Mildred stood to pace the tiny room to warm herself. What was it in her that called out such cruelties in others? She’d never harmed a soul. In neither of her posts had Mildred been openly accused of anything, so she’d been unable to defend herself against the charges, whatever they were. With her two trunks, mostly empty now, the room allowed her only a few paces in any direction and she grew dizzy moving with her thoughts. She stopped at the window to peer down into the alley. A stray cat, as gray as the weather and swaying from hunger or disease, lurched through mud and snow to a trash bin outside the kitchen. Mildred couldn’t bear to watch, see if it found food or collapsed trying to get into the bin.
When Bram O’Connell had carried her through that horrid mining camp, no one had mentioned it to her afterward. But he had been taken out of school and that mysterious shutter other women wore behind their eyes had closed them away from her.
There was a rapping on the door and Mildred paused before opening it for so long the rapping came again. It was Mrs. Stollsteimer, the housekeeper, a large-boned frump of a woman who wore nothing but deepest black offset by startling white aprons and white lace dust caps. She too had that shutter of the sisterhood behind her eyes that excluded Mildred Heisinger. “A gentleman in the lobby to see you.” She used the same tone she did to terrorize the poor children who worked for her. “He asks your company at luncheon in the dining room in half an hour.”

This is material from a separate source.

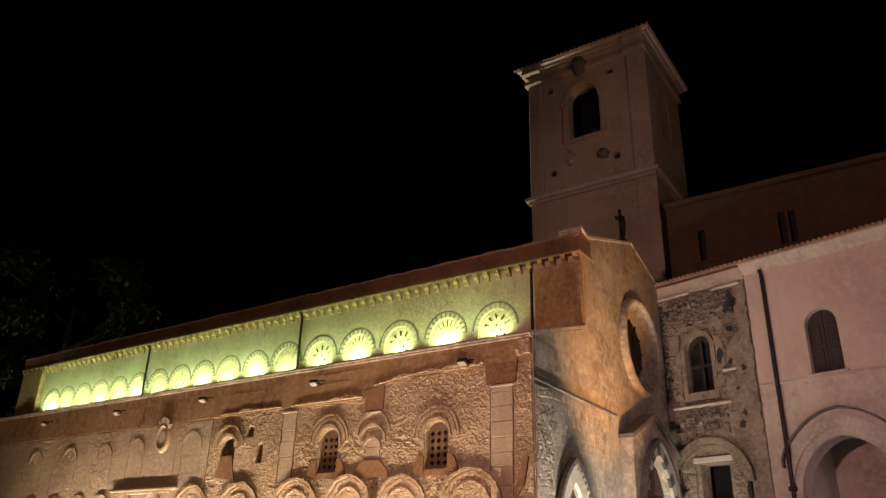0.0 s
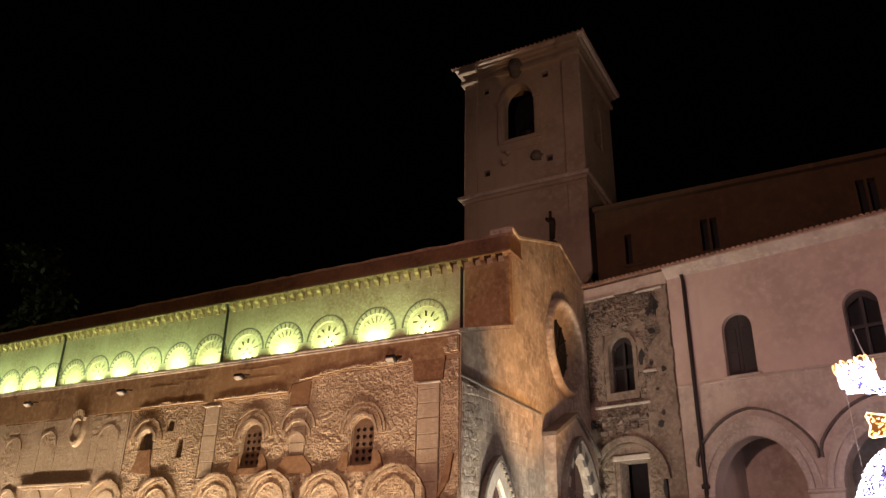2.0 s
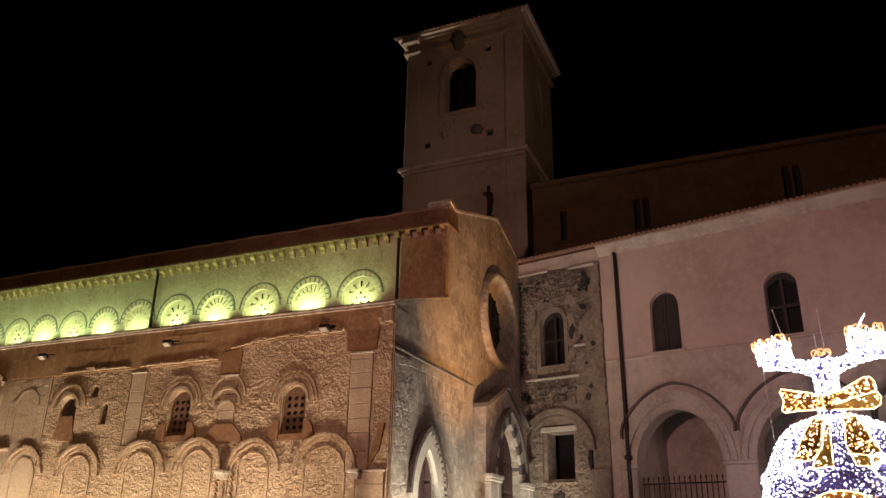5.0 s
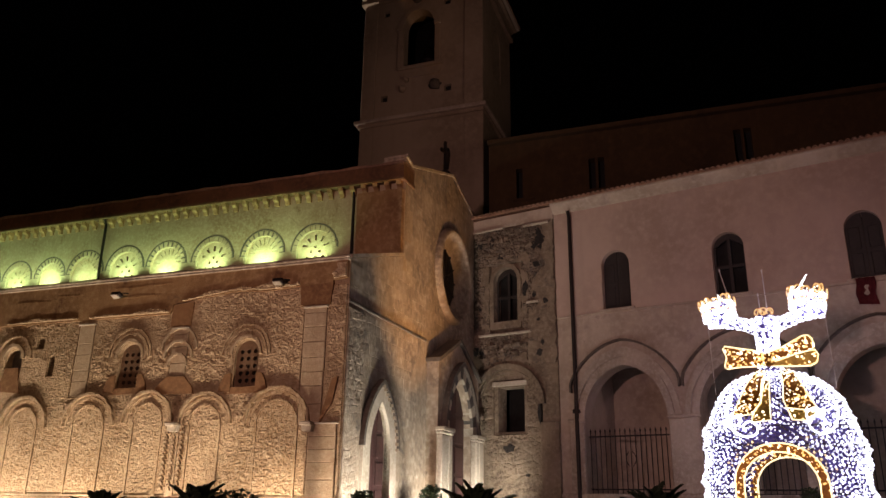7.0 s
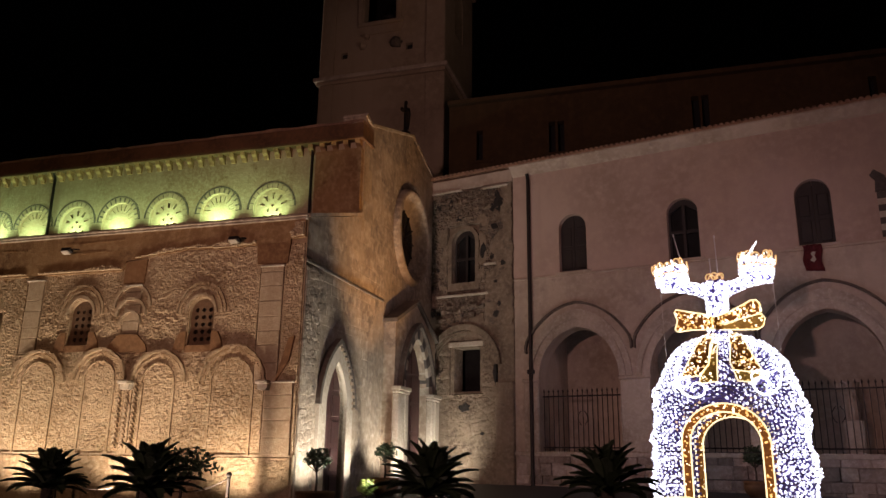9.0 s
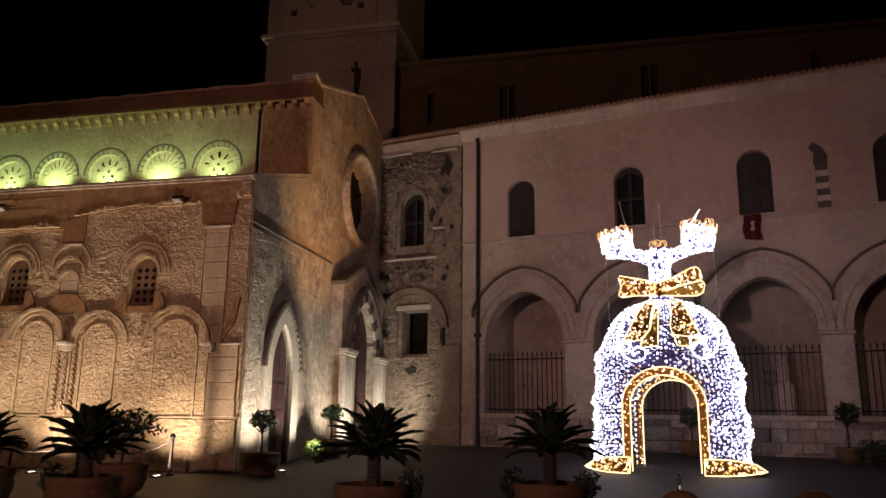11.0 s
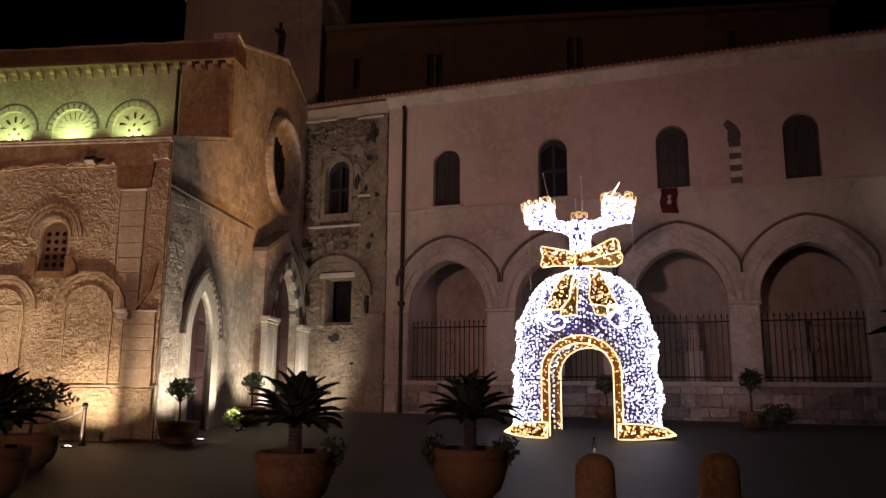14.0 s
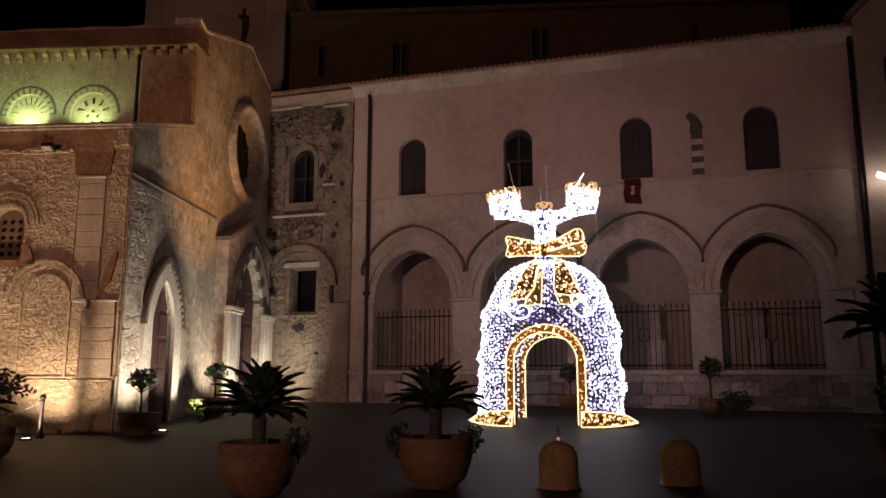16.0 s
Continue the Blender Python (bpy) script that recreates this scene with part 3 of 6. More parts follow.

“Certainly not. How dare you assume I—”
“It’s Lawyer Barada, Miss Heisinger.” Mrs. Stollsteimer’s expression indicated that fact surprised her too.
“Oh … well … yes. Of course. Please inform Mr. Barada I shall be happy to meet him for luncheon.” Lawyer Barada was a leading citizen of Telluride. He had represented the Smuggler-Union Mining Company against the labor unions, and the Tomboy Mining Company as well.
Mildred Heisinger smiled at her image in the
mirror and ignored the hungry cramping in her stomach as she prepared a careful toilet. Lawyer Barada and his widowed daughter lived in one of the finest houses in town, and the daughter had two small children just the age to need a governess.
19
During his night vigil in Alta, Cree Mackelwain noticed a few differences from his previous visit. History stayed in its place this time. Alta’s ghosts did not awaken. And there was no horny woman to soften the night chill.
When the three men emerged from the mine tunnel at dawn they didn’t appear to be carrying anything extra. Cree had been inside it several times. The lower levels were flooded and the main tunnel blocked by rubble after a mile or so. It seemed a logical place for Dutch to have hidden the cache but Cree had found no trace of it. He watched them from behind a tree on the hill above the tunnel entrance and wondered again exactly who they might be. They weren’t being particularly careful. Two were short and rather stocky, one was tall. All three looked to be something over forty. One was balding. There was little distinctive or memorable about them.
From what Cree had been able to translate during the confusion of the investigation into his partner’s death and the subsequent trial by the newspapers, Dutch was one of several local lone entrepreneurs in a disorganized business that organized crime decided to organize. Others were eliminated by similarly nasty methods. There was to be no mistaking those deaths as accidental. Cree should have had an inkling of how deeply Dutch had become involved when he discovered apparently senseless break-ins both at the office and at Dutch’s apartment that went unreported. Dutch simply explained nothing had been taken. But the investigation uncovered the fact that sharks as well as organized crime were working the area.